Every line from the top of the records through the line containing "new_box(-0.976, 0.976, BACK" should be retyped exactly; the pictures should not.

* _GIVEN DATA_:
---*---
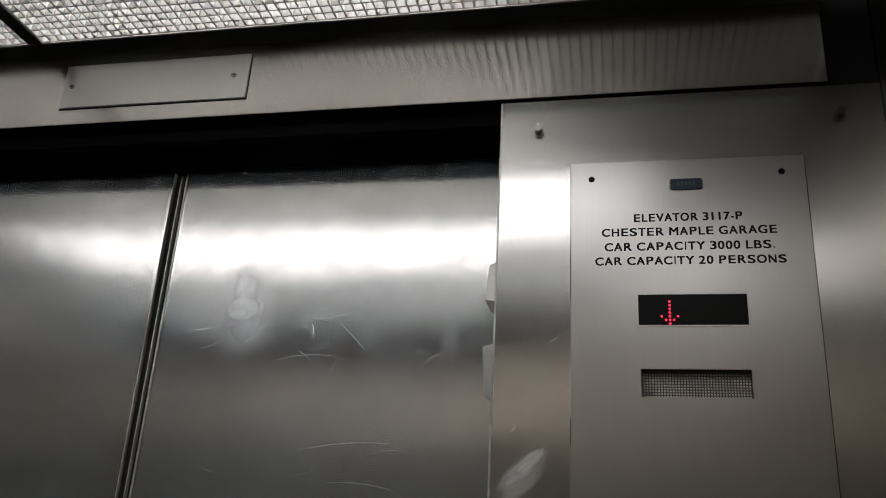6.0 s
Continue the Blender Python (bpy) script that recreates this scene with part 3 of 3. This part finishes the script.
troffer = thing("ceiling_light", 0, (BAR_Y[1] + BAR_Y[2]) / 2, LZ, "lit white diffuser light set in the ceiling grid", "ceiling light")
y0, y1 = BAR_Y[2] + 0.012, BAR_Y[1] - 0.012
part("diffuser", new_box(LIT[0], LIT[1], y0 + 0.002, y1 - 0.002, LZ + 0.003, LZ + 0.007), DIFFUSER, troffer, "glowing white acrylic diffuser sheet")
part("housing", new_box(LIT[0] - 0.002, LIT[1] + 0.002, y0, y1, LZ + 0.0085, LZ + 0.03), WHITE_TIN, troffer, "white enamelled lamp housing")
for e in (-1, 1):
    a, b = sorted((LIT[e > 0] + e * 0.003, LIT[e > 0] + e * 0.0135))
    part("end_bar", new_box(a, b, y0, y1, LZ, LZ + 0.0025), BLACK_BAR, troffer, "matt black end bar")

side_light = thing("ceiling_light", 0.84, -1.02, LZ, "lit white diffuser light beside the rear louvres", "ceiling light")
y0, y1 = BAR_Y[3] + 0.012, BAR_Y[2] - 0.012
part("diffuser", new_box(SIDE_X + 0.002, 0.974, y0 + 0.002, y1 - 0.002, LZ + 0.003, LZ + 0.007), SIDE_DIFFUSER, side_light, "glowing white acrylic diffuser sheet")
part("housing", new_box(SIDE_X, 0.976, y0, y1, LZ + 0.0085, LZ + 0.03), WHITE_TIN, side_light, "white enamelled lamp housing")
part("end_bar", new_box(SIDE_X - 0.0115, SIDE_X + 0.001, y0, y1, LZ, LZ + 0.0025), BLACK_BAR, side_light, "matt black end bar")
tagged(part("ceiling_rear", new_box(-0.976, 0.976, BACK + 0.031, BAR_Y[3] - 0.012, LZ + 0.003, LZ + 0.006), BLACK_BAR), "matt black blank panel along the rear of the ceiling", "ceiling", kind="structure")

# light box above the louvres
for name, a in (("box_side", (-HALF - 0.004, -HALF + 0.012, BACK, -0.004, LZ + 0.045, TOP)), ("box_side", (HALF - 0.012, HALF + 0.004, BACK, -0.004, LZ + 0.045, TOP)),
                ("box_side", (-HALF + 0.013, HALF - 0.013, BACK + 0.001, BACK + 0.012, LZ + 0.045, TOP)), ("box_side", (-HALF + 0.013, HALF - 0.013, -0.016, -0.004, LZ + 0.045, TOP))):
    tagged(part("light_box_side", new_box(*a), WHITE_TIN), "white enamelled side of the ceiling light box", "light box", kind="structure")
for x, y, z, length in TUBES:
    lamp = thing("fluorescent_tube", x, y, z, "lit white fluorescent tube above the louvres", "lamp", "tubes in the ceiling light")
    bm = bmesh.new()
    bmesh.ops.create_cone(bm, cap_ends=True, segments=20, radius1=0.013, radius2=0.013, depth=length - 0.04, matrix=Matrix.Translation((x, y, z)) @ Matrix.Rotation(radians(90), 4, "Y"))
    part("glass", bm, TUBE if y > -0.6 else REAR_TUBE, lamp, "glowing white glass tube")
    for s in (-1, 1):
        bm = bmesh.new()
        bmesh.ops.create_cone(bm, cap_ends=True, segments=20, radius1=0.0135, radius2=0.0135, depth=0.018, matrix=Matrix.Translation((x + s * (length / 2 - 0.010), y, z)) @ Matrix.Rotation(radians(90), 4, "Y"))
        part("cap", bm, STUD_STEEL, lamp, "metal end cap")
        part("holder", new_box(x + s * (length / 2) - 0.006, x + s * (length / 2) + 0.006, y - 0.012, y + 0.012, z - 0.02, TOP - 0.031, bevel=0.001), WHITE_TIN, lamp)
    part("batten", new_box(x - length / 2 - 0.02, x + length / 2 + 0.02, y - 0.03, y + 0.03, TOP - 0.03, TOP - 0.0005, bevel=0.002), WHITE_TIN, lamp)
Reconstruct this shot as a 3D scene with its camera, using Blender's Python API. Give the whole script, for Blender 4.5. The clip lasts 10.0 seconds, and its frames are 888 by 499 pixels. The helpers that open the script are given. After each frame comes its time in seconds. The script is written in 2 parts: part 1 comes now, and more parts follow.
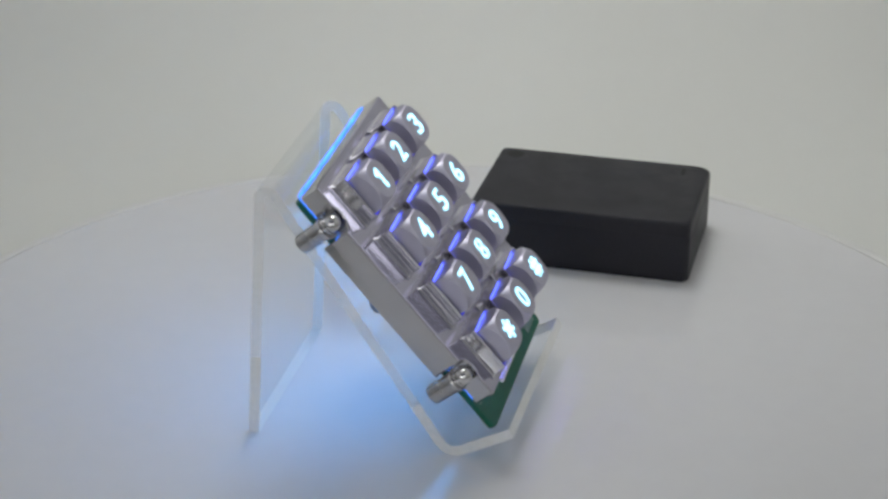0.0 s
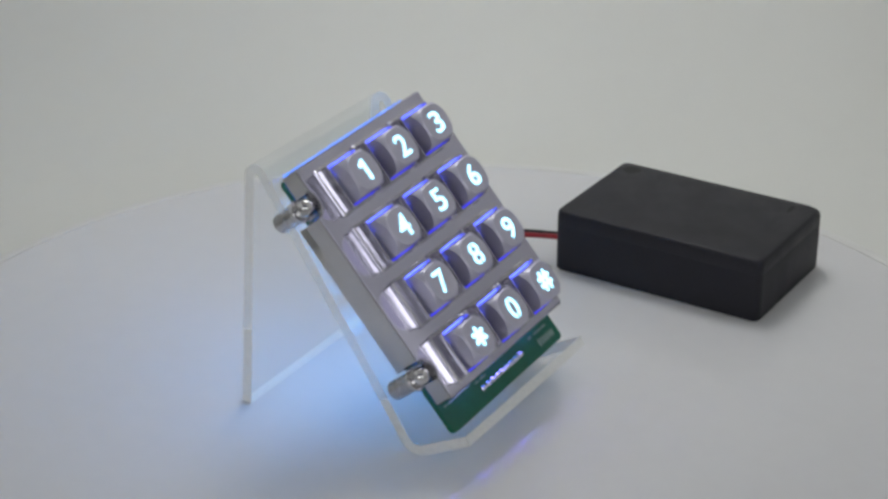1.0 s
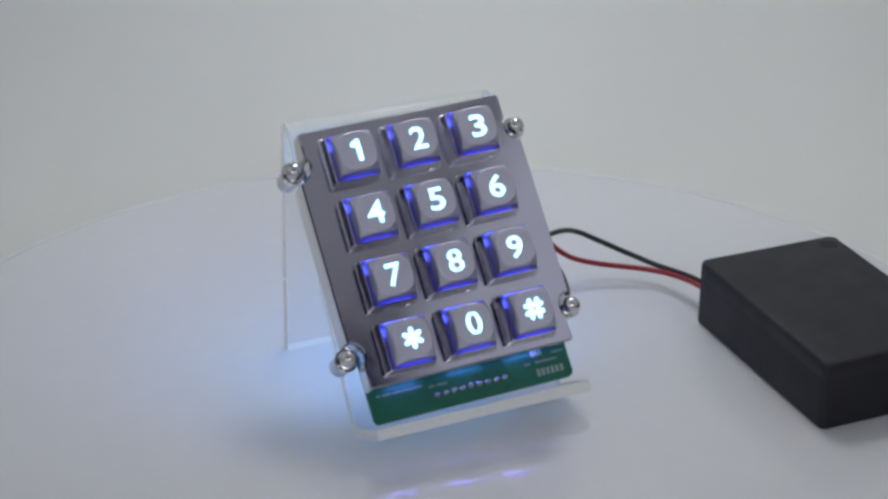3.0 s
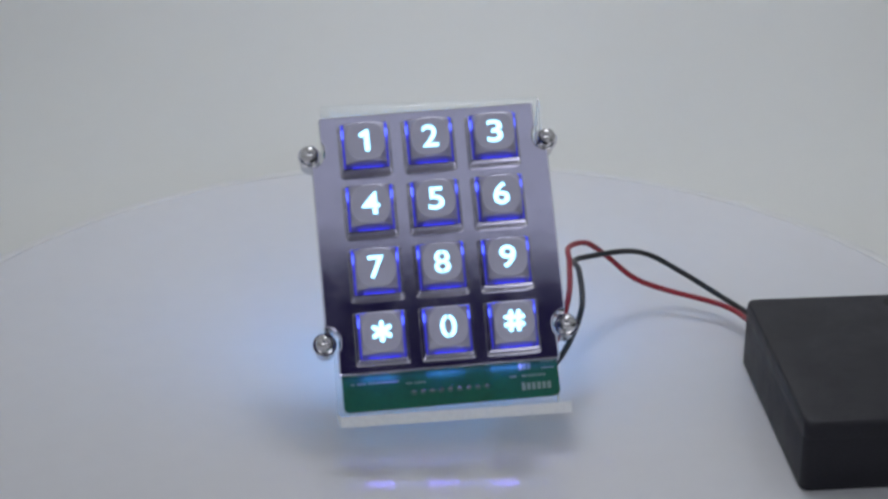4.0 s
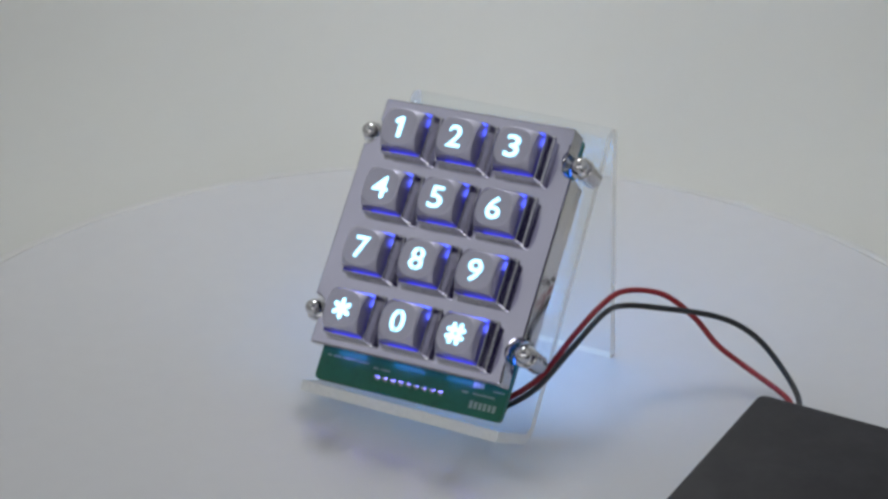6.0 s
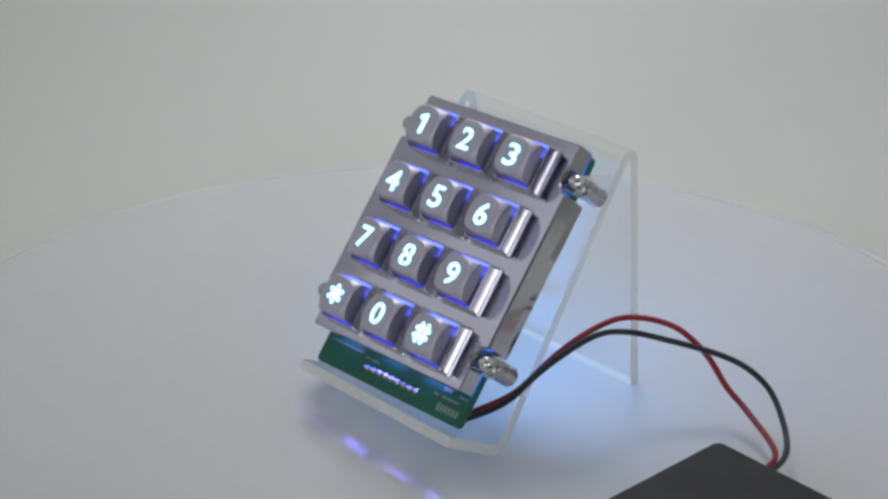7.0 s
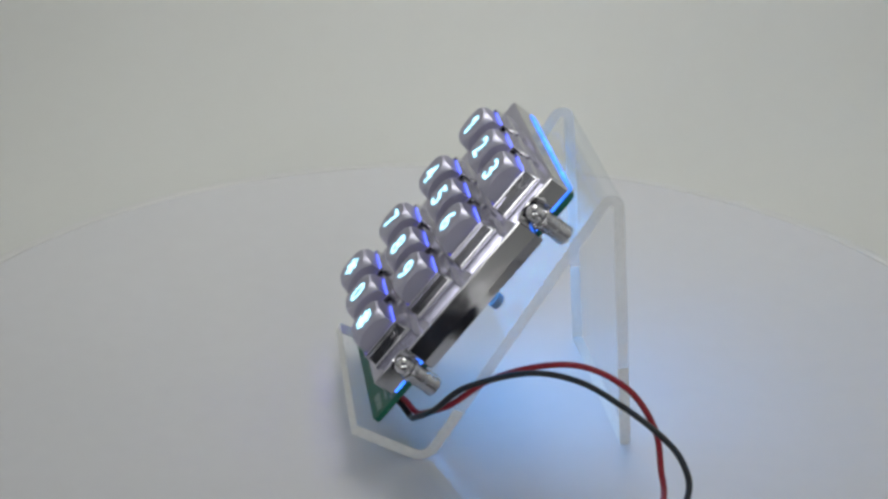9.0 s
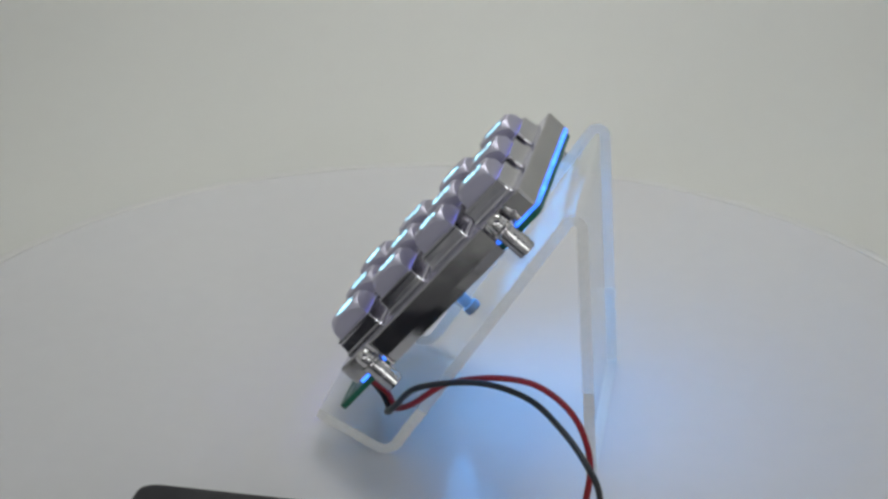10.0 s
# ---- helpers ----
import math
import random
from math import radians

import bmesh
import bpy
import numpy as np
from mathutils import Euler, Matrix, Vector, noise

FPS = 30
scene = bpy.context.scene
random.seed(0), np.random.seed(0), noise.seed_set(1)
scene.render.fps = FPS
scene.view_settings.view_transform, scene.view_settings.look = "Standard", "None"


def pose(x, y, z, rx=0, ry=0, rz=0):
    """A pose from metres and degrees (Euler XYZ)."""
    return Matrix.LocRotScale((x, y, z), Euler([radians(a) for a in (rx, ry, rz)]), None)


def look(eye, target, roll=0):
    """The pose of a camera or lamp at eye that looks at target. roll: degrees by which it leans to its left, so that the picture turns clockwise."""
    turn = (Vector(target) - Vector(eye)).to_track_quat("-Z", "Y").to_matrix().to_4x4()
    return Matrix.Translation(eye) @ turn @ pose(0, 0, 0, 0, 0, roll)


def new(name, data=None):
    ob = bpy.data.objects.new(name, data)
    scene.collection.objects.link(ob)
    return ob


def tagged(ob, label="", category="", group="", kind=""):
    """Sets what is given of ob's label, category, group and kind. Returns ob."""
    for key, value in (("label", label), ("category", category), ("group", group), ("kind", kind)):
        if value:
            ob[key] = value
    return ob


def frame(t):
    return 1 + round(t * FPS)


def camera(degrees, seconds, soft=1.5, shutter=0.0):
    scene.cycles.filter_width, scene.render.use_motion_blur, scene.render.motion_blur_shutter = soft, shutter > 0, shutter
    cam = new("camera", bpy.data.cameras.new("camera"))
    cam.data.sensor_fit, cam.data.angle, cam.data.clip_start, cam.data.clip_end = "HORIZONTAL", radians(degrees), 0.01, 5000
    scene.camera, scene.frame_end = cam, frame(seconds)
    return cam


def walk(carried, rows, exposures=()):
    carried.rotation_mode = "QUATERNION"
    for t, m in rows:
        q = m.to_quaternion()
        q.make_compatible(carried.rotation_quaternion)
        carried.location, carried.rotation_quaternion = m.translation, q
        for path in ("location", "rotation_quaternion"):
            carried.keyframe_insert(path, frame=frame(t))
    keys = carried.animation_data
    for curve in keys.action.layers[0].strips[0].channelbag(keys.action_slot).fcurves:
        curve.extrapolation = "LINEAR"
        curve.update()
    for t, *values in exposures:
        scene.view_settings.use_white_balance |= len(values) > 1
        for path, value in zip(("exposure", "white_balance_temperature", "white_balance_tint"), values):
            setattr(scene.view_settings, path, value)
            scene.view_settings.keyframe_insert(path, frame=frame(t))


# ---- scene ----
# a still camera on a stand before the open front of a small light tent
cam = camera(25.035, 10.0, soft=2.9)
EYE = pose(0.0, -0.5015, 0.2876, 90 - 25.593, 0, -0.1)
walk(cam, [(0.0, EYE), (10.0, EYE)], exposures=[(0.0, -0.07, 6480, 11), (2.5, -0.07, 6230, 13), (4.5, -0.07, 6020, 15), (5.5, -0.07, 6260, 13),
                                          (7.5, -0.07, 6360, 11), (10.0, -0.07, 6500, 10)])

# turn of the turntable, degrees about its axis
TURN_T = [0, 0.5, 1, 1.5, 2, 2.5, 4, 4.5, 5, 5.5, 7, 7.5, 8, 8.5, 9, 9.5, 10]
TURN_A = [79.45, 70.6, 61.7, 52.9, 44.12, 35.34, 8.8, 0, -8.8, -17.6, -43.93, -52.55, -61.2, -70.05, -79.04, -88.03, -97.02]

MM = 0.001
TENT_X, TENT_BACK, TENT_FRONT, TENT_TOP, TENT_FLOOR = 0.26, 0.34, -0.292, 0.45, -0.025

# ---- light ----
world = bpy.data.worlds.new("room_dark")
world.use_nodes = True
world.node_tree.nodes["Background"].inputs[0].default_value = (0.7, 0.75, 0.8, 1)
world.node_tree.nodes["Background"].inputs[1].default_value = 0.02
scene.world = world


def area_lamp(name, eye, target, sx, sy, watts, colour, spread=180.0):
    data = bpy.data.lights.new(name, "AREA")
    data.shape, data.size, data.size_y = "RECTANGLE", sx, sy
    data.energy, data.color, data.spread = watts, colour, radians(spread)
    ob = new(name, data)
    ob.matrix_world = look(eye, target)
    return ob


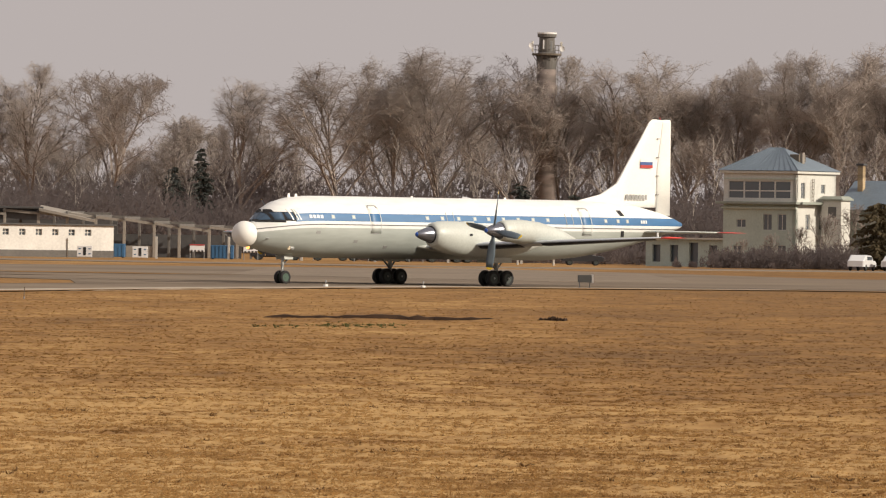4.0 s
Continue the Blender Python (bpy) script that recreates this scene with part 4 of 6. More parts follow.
---*---
* _COMPLETE OUTPUT_:
6.0 s
Continue the Blender Python (bpy) script that recreates this scene with part 3 of 3. This part finishes the script.
troffer = thing("ceiling_light", 0, (BAR_Y[1] + BAR_Y[2]) / 2, LZ, "lit white diffuser light set in the ceiling grid", "ceiling light")
y0, y1 = BAR_Y[2] + 0.012, BAR_Y[1] - 0.012
part("diffuser", new_box(LIT[0], LIT[1], y0 + 0.002, y1 - 0.002, LZ + 0.003, LZ + 0.007), DIFFUSER, troffer, "glowing white acrylic diffuser sheet")
part("housing", new_box(LIT[0] - 0.002, LIT[1] + 0.002, y0, y1, LZ + 0.0085, LZ + 0.03), WHITE_TIN, troffer, "white enamelled lamp housing")
for e in (-1, 1):
    a, b = sorted((LIT[e > 0] + e * 0.003, LIT[e > 0] + e * 0.0135))
    part("end_bar", new_box(a, b, y0, y1, LZ, LZ + 0.0025), BLACK_BAR, troffer, "matt black end bar")

side_light = thing("ceiling_light", 0.84, -1.02, LZ, "lit white diffuser light beside the rear louvres", "ceiling light")
y0, y1 = BAR_Y[3] + 0.012, BAR_Y[2] - 0.012
part("diffuser", new_box(SIDE_X + 0.002, 0.974, y0 + 0.002, y1 - 0.002, LZ + 0.003, LZ + 0.007), SIDE_DIFFUSER, side_light, "glowing white acrylic diffuser sheet")
part("housing", new_box(SIDE_X, 0.976, y0, y1, LZ + 0.0085, LZ + 0.03), WHITE_TIN, side_light, "white enamelled lamp housing")
part("end_bar", new_box(SIDE_X - 0.0115, SIDE_X + 0.001, y0, y1, LZ, LZ + 0.0025), BLACK_BAR, side_light, "matt black end bar")
tagged(part("ceiling_rear", new_box(-0.976, 0.976, BACK + 0.031, BAR_Y[3] - 0.012, LZ + 0.003, LZ + 0.006), BLACK_BAR), "matt black blank panel along the rear of the ceiling", "ceiling", kind="structure")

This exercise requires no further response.